*Given data*
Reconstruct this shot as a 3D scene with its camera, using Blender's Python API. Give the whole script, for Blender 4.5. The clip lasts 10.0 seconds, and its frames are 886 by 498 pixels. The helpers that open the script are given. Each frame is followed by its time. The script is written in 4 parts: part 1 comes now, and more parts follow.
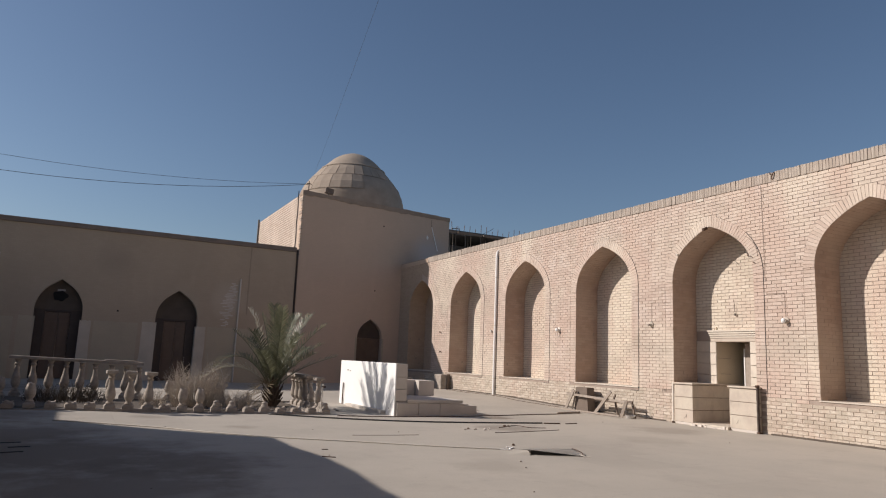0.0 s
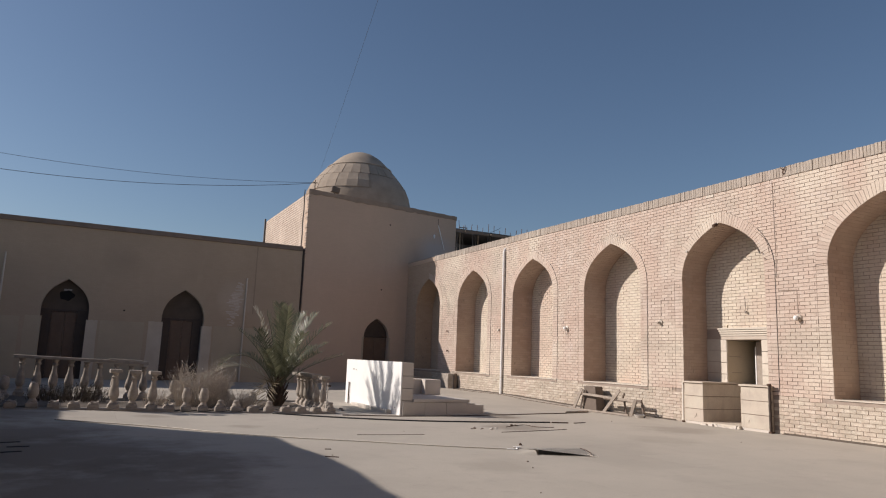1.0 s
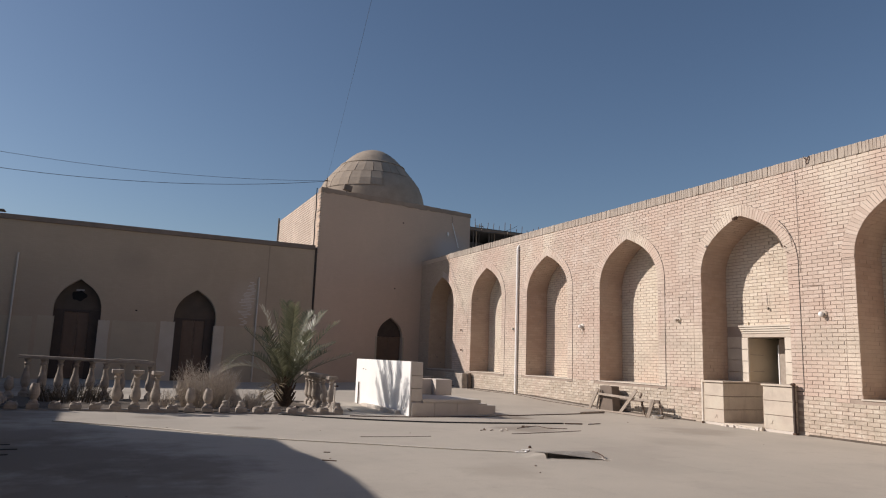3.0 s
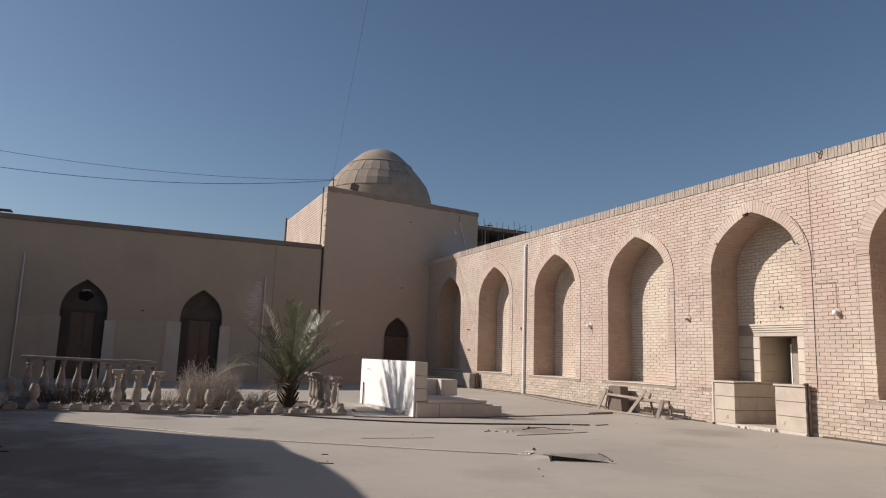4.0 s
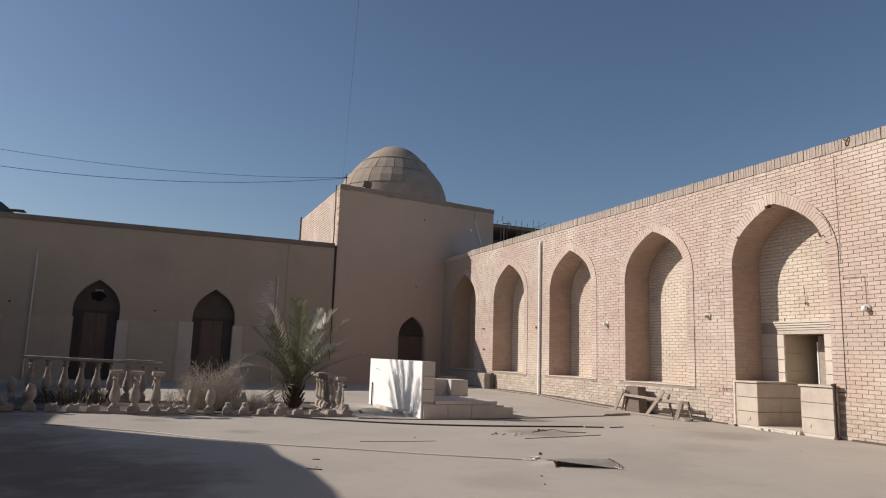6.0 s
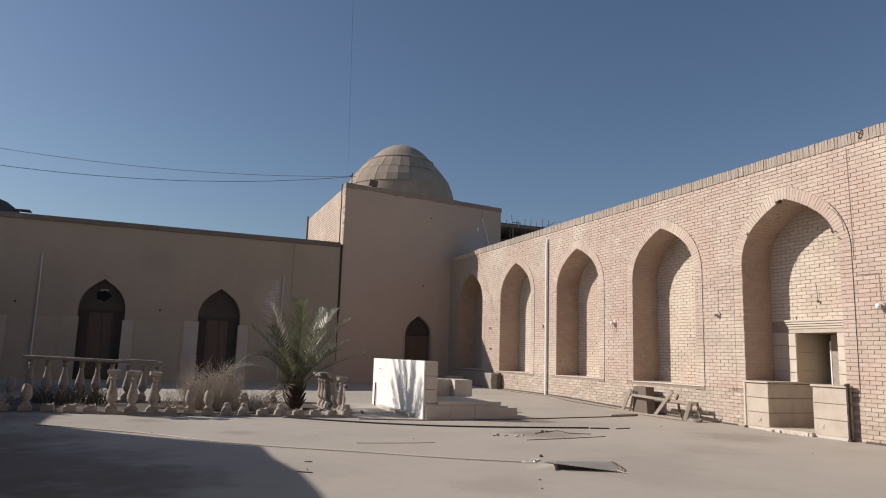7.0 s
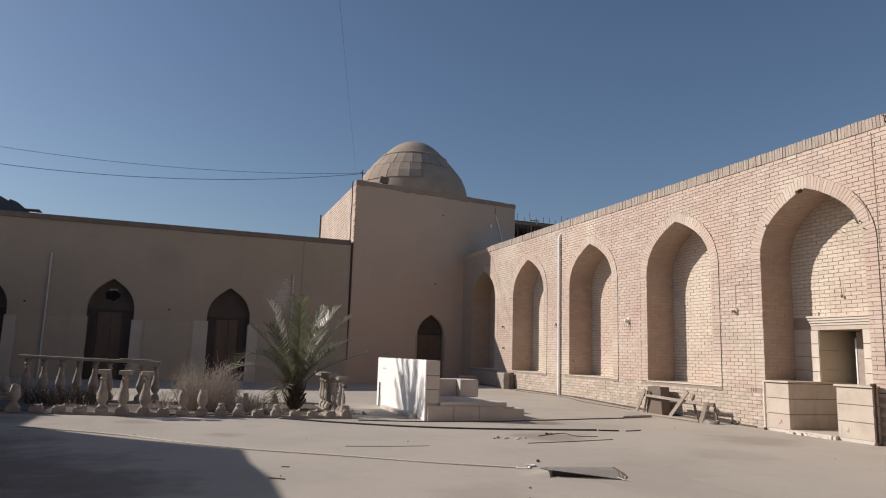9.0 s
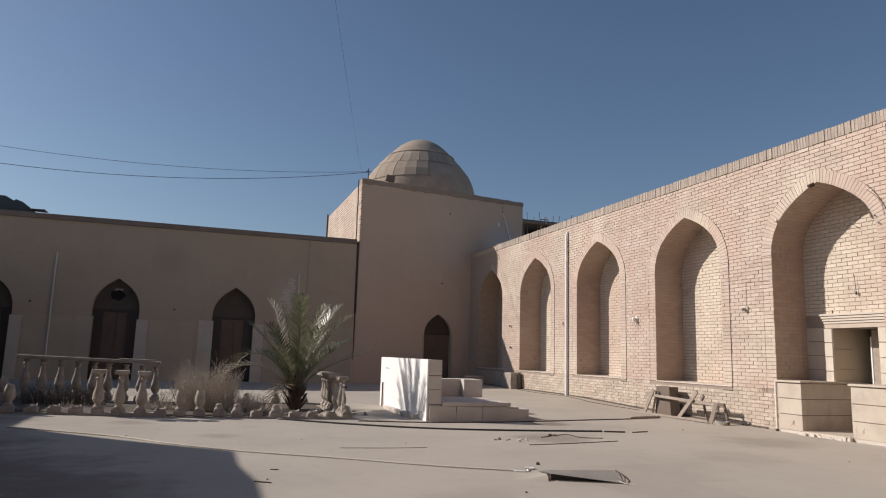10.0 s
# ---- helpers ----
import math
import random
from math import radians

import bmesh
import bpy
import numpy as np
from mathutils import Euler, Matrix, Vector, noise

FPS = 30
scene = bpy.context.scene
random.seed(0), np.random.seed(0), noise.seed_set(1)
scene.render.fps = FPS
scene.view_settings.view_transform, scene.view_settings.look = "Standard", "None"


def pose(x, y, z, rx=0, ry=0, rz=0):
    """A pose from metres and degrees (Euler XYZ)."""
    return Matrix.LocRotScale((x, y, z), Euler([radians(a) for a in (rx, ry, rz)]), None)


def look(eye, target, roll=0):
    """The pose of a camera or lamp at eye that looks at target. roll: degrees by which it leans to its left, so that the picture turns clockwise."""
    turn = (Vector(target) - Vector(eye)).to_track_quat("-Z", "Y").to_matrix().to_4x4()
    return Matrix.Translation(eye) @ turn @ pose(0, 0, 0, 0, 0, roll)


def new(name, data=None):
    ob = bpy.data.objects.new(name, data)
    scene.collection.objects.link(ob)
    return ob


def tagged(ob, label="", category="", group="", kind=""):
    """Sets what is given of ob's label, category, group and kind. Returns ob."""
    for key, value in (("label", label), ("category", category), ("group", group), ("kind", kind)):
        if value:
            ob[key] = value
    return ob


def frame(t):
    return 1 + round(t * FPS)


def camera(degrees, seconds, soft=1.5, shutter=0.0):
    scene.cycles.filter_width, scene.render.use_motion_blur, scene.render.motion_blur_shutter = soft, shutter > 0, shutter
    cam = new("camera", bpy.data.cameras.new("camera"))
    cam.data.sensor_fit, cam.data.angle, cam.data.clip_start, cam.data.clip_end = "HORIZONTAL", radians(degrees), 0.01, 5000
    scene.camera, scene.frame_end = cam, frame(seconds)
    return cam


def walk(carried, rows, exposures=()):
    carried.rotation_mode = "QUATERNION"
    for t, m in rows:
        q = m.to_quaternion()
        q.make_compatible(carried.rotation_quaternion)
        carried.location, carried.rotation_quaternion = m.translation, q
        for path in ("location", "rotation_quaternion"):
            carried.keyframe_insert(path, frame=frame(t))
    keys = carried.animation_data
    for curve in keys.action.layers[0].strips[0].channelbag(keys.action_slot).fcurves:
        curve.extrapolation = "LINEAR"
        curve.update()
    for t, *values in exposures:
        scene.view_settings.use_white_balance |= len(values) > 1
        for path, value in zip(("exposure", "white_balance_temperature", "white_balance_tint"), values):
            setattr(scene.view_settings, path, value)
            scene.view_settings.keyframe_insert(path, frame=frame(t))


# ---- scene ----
cam = camera(66.5, 10.0, soft=1.15)
PATH = [
    (0, (-0.7235, 1.1372, 1.3997), (0.1937, 2.8852, 1.7207), 2.32),
    (0.5, (-0.6648, 1.2148, 1.3853), (0.2426, 2.9682, 1.7054), 2.27),
    (1, (-0.5876, 1.2909, 1.3769), (0.3094, 3.0498, 1.6961), 2.22),
    (1.5, (-0.4970, 1.3671, 1.3728), (0.3889, 3.1317, 1.6912), 2.17),
    (2, (-0.3966, 1.4445, 1.3716), (0.4775, 3.2151, 1.6893), 2.13),
    (2.5, (-0.2891, 1.5239, 1.3722), (0.5725, 3.3007, 1.6892), 2.10),
    (4, (0.0615, 1.7766, 1.3778), (0.8827, 3.5728, 1.6926), 2.01),
    (4.5, (0.1863, 1.8653, 1.3793), (0.9933, 3.6680, 1.6935), 1.98),
    (5, (0.3153, 1.9557, 1.3803), (1.1078, 3.7650, 1.6938), 1.96),
    (5.5, (0.4491, 2.0474, 1.3806), (1.2269, 3.8632, 1.6935), 1.93),
    (7, (0.8822, 2.3276, 1.3779), (1.6154, 4.1622, 1.6891), 1.87),
    (7.5, (1.0370, 2.4225, 1.3760), (1.7552, 4.2630, 1.6865), 1.85),
    (8, (1.1954, 2.5186, 1.3735), (1.8986, 4.3651, 1.6835), 1.83),
    (8.5, (1.3557, 2.6169, 1.3704), (2.0438, 4.4691, 1.6800), 1.80),
    (9, (1.5148, 2.7186, 1.3665), (2.1877, 4.5764, 1.6757), 1.78),
    (9.5, (1.6689, 2.8255, 1.3615), (2.3262, 4.6889, 1.6704), 1.76),
    (10, (1.8125, 2.9399, 1.3548), (2.4540, 4.8089, 1.6636), 1.73),
]
walk(cam, [(t, look(eye, target, roll)) for t, eye, target, roll in PATH], exposures=[(0, -0.04, 6500, 11.8)])


# ---- light ----
SUN_DIR = Vector((1.0, -0.58, -0.66)).normalized()
SUN_ELEV = math.asin(-SUN_DIR.z)

world = bpy.data.worlds.new("sky")
scene.world = world
world.use_nodes = True
wn, wl = world.node_tree.nodes, world.node_tree.links
sky = wn.new("ShaderNodeTexSky")
sky.sky_type = "NISHITA"
sky.sun_disc = False
sky.sun_elevation = SUN_ELEV
sky.sun_rotation = math.atan2(-SUN_DIR.x, -SUN_DIR.y)
sky.air_density, sky.dust_density, sky.ozone_density = 1.0, 0.75, 2.6
sky.altitude = 30
wl.new(sky.outputs["Color"], wn["Background"].inputs["Color"])
wn["Background"].inputs["Strength"].default_value = 0.08

sun_data = bpy.data.lights.new("sun", "SUN")
sun_data.energy, sun_data.angle, sun_data.color = 4.75, radians(0.6), (1.0, 0.915, 0.825)
sun_lamp = new("sun", sun_data)
sun_lamp.matrix_world = look(-SUN_DIR * 80, (0, 0, 0))


# ---- materials ----
class Nodes:
    def __init__(self, name, rough=0.8, metal=0.0):
        self.mat = bpy.data.materials.new(name)
        self.mat.use_nodes = True
        self.n, self.l = self.mat.node_tree.nodes, self.mat.node_tree.links
        self.b = self.n["Principled BSDF"]
        self.b.inputs["Roughness"].default_value = rough
        self.b.inputs["Metallic"].default_value = metal
        self.coord = self.n.new("ShaderNodeNewGeometry").outputs["Position"]

    def put(self, value, socket):
        if hasattr(value, "is_linked"):
            self.l.new(value, socket)
        else:
            socket.default_value = value

    def noise(self, scale, detail=4.0, rough=0.55, stretch=None):
        v = self.coord
        if stretch:
            m = self.n.new("ShaderNodeVectorMath")
            m.operation = "MULTIPLY"
            self.l.new(v, m.inputs[0])
            m.inputs[1].default_value = stretch
            v = m.outputs[0]
        t = self.n.new("ShaderNodeTexNoise")
        t.inputs["Scale"].default_value, t.inputs["Detail"].default_value, t.inputs["Roughness"].default_value = scale, detail, rough
        self.l.new(v, t.inputs["Vector"])
        return t.outputs["Fac"]

    def span(self, value, a, b, c=0.0, d=1.0):
        m = self.n.new("ShaderNodeMapRange")
        self.l.new(value, m.inputs["Value"])
        for key, x in (("From Min", a), ("From Max", b), ("To Min", c), ("To Max", d)):
            m.inputs[key].default_value = x
        return m.outputs["Result"]

    def math(self, op, a, b=0.0):
        m = self.n.new("ShaderNodeMath")
        m.operation = op
        self.put(a, m.inputs[0])
        self.put(b, m.inputs[1])
        return m.outputs[0]

    def mix(self, fac, a, b, mode="MIX"):
        m = self.n.new("ShaderNodeMix")
        m.data_type, m.blend_type = "RGBA", mode
        self.put(fac, m.inputs["Factor"])
        self.put(a if hasattr(a, "is_linked") else (*a, 1.0), m.inputs["A"])
        self.put(b if hasattr(b, "is_linked") else (*b, 1.0), m.inputs["B"])
        return m.outputs["Result"]

    def bump(self, height, strength=0.3, distance=0.01):
        m = self.n.new("ShaderNodeBump")
        m.inputs["Strength"].default_value, m.inputs["Distance"].default_value = strength, distance
        self.l.new(height, m.inputs["Height"])
        self.l.new(m.outputs["Normal"], self.b.inputs["Normal"])

    def done(self, color, rough=None):
        self.put(color if hasattr(color, "is_linked") else (*color, 1.0), self.b.inputs["Base Color"])
        if rough is not None:
            self.put(rough, self.b.inputs["Roughness"])
        return self.mat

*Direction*
From the first line of the listing above, repeat every line through the one holding "import numpy as np". Both ends count, and pictures stay out.

*Finished exercise*
Reconstruct this shot as a 3D scene with its camera, using Blender's Python API. Give the whole script, for Blender 4.5. The clip lasts 10.0 seconds, and its frames are 886 by 498 pixels. The helpers that open the script are given. Each frame is followed by its time. The script is written in 4 parts: part 1 comes now, and more parts follow.
0.0 s
1.0 s
3.0 s
4.0 s
6.0 s
7.0 s
9.0 s
10.0 s
# ---- helpers ----
import math
import random
from math import radians

import bmesh
import bpy
import numpy as np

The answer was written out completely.